The management of alliances is very hard. Battlefield decisions must be constantly subordinated to national sensitivities. Marlborough suffered huge frustrations alongside the Dutch in the eighteenth century, echoed a hundred years later by those of Wellington among the Spanish, yet they were responsible for forces scarcely larger than a corps in the armies of the Second World War. It has sometimes been suggested that, if MacArthur had been transferred from the Pacific to north-west Europe in 1944, he could have provided the strategic vision which Eisenhower lacked.

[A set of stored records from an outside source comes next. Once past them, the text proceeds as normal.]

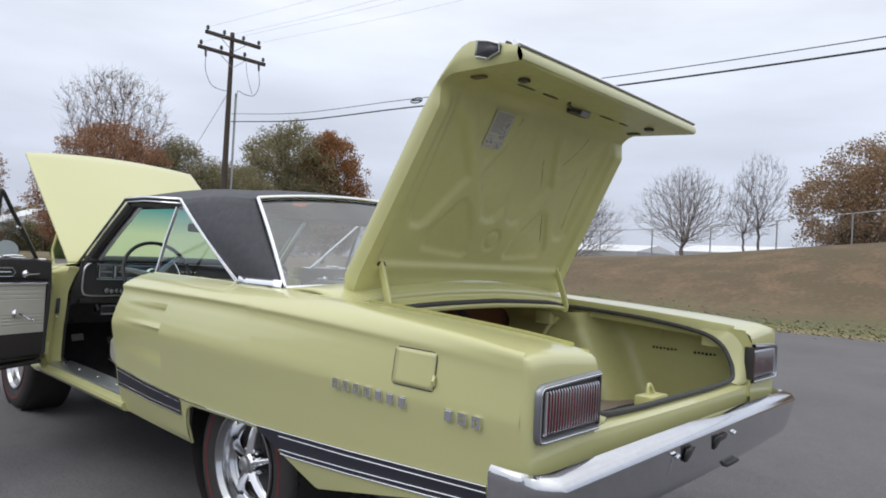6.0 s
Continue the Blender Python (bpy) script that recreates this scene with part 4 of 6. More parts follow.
def badge():
    """Row of bright badge blocks, seven and three, as plain shapes."""
    xs = [(3.672 + 0.0475 * k, 0.781 - 0.0012 * k) for k in range(7)] + [(4.130 + 0.047 * k, 0.770) for k in range(3)]
    for k, (x, z) in enumerate(xs):
        w, h = 0.014, 0.0150
        hollow = k in (0, 1, 2, 3, 8, 9)
        b = bmesh.new()
        c = on_side(x, z, 0.001)
        m = axes(c, (1, 0, 0), (0, 0, 1), (0, -1, 0))
        if hollow:
            for q in (((-w, h - 0.008), (w, h - 0.008), (w, h), (-w, h)), ((-w, -h), (w, -h), (w, -h + 0.008), (-w, -h + 0.008)), ((-w, -h + 0.008), (-w + 0.008, -h + 0.008), (-w + 0.008, h - 0.008), (-w, h - 0.008)), ((w - 0.008, -h + 0.008), (w, -h + 0.008), (w, h - 0.008), (w - 0.008, h - 0.008))):
                prism(q, 0.008, m, b)
        else:
            prism([(-w, -h), (w, -h), (w, h), (-w, h)], 0.008, m, b, 0.003)
        part("badge_block", b, CHROME, car)


badge()


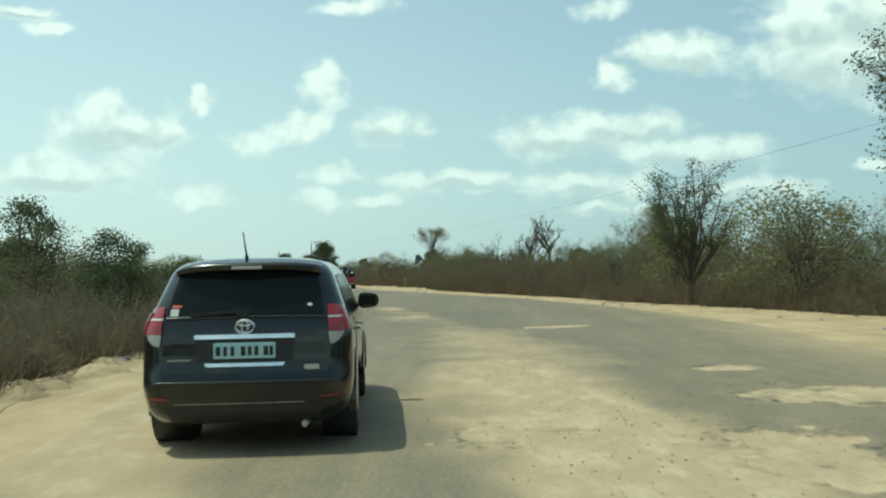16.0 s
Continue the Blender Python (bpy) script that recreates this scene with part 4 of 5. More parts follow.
def strew(name, meshes, label, category, group, count, y0, y1, knots, out0, out1, low, high, seed, z=0.0):
    g = np.random.RandomState(seed)
    for k in range(count):
        y = y0 + (y1 - y0) * g.rand()
        s = low + (high - low) * g.rand() ** 2
        ob = new(name, meshes[g.randint(len(meshes))])
        ob.matrix_world = pose(float(edge(y, knots)) + out0 + (out1 - out0) * g.rand(), y, z + s * 0.2, g.rand() * 24 - 12, g.rand() * 24 - 12, g.rand() * 360) @ Matrix.Diagonal((s, s, s, 1))
        tagged(ob, label, category, group)


def bank(name, y0, y1, out, wide, tall, mat, seed, label, knots=BUSH_LEFT):
    ys, t = np.arange(y0, y1, 0.09), np.linspace(0, 1, 26)
    yy = np.repeat(ys[:, None], 26, 1)
    xs = edge(ys, knots)[:, None] + out + wide * t[None, :] + 0.12 * wave(yy, yy * 0 + seed, 1.1, seed)
    lift = np.clip(0.75 + 0.6 * wave(xs, yy, 1.3, seed + 1), 0.15, 1.5) * np.sin(math.pi * t[None, :]) ** 1.1
    ends = np.interp(yy, [y0, y0 + 3, y1 - 3, y1], [0.3, 1, 1, 0.05])
    zs = -0.07 + (tall * lift + 0.17 * np.abs(wave(xs, yy, 0.5, seed + 3)) + 0.08 * wave(xs, yy, 0.22, seed + 5)) * ends
    tagged(new(name, mesh_from(name, *lattice(xs, yy, zs), mat, False)), label, "bank", kind="structure")


bank("sand_bank", 244, 276, -0.9, 1.3, 0.22, SAND, 99, "low crusted bank of sand beside the road", BUSH_RIGHT)
bank("earth_bank", -2, 19, -1.2, 1.4, 0.26, EARTH, 91, "low bank of grey bulldozed earth beside the road")
bank("sand_bank", 168, 194, -0.35, 1.2, 0.26, SAND, 95, "low crusted bank of sand beside the road")
strew("earth_clod", CLODS, "grey clod of bulldozed earth beside the road", "clod", "clods on the earth bank", 260, 1, 18.5, BUSH_LEFT, -1.3, 0.25, 0.03, 0.12, 301, 0.08)
strew("rubble_piece", SLABS, "broken slab of old tar at the shoulder", "rubble", "broken slabs along the shoulder", 70, 172, 192, BUSH_LEFT, -0.5, 0.35, 0.06, 0.26, 302, 0.05)
strew("rubble_piece", SLABS, "broken slab of old tar at the shoulder", "rubble", "broken slabs along the shoulder", 150, 33, 47, BUSH_LEFT, -2.8, 0.3, 0.04, 0.22, 303, 0.03)
strew("stone", STONES, "small pale stone on the roadside", "stone", "stones along the road", 40, 5, 260, BUSH_LEFT, -0.2, 1.2, 0.015, 0.05, 304, 0.03)
strew("stone", STONES, "small pale stone on the roadside", "stone", "stones along the road", 60, 120, 275, BUSH_RIGHT, -2.0, 0.2, 0.03, 0.11, 305, 0.03)
for sx, sy, s in ((-0.2, 26.2, 0.11), (-0.9, 14.2, 0.06), (-2.3, 177.2, 0.07), (0.9, 176.6, 0.025), (4.9, 150.4, 0.035)):
    ob = new("stone", STONES[0])
    ob.matrix_world = pose(sx, sy, s * 0.35, 0, 0, sx * 90) @ Matrix.Diagonal((s, s, s, 1))
    tagged(ob, "loose dark stone lying on the road", "stone", "stones along the road")

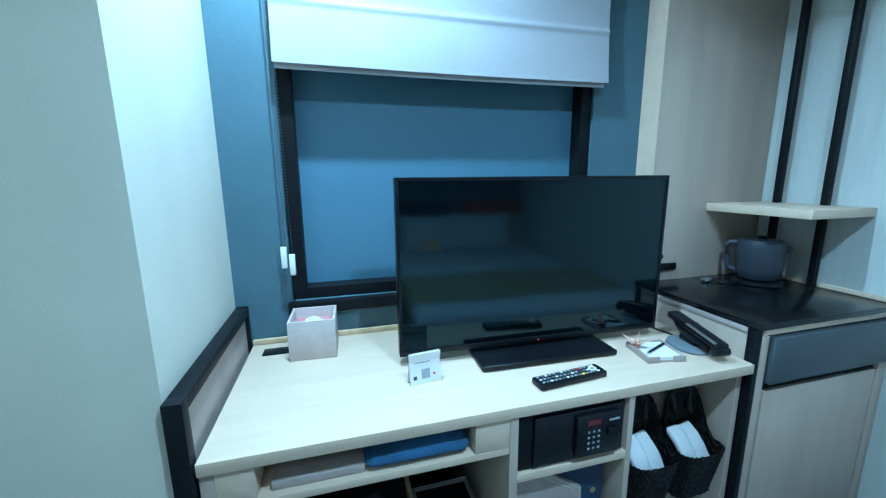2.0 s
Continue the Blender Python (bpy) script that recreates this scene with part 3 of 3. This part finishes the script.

Yet MacArthur’s ignorance of Europe and his loathing for the British rendered him an implausible candidate for alliance command. Some historians of the Second World War have underrated the animosity, jealousy and mistrust between senior American and British officers, which it required Eisenhower’s rare diplomatic gifts to overcome. The cautious Kansan regarded the avoidance of disaster as his most vital responsibility. He sought to defeat the German armies in north-west Europe by a measured series of advances. He saw no virtue in excessive haste, and certainly none in excessive casualties. He had been given a mandate to accomplish the defeat of Germany which took no heed of political matters, foremost among these the shape of post-war Europe. Eisenhower handled himself throughout as a corporate chairman rather than a director of armies.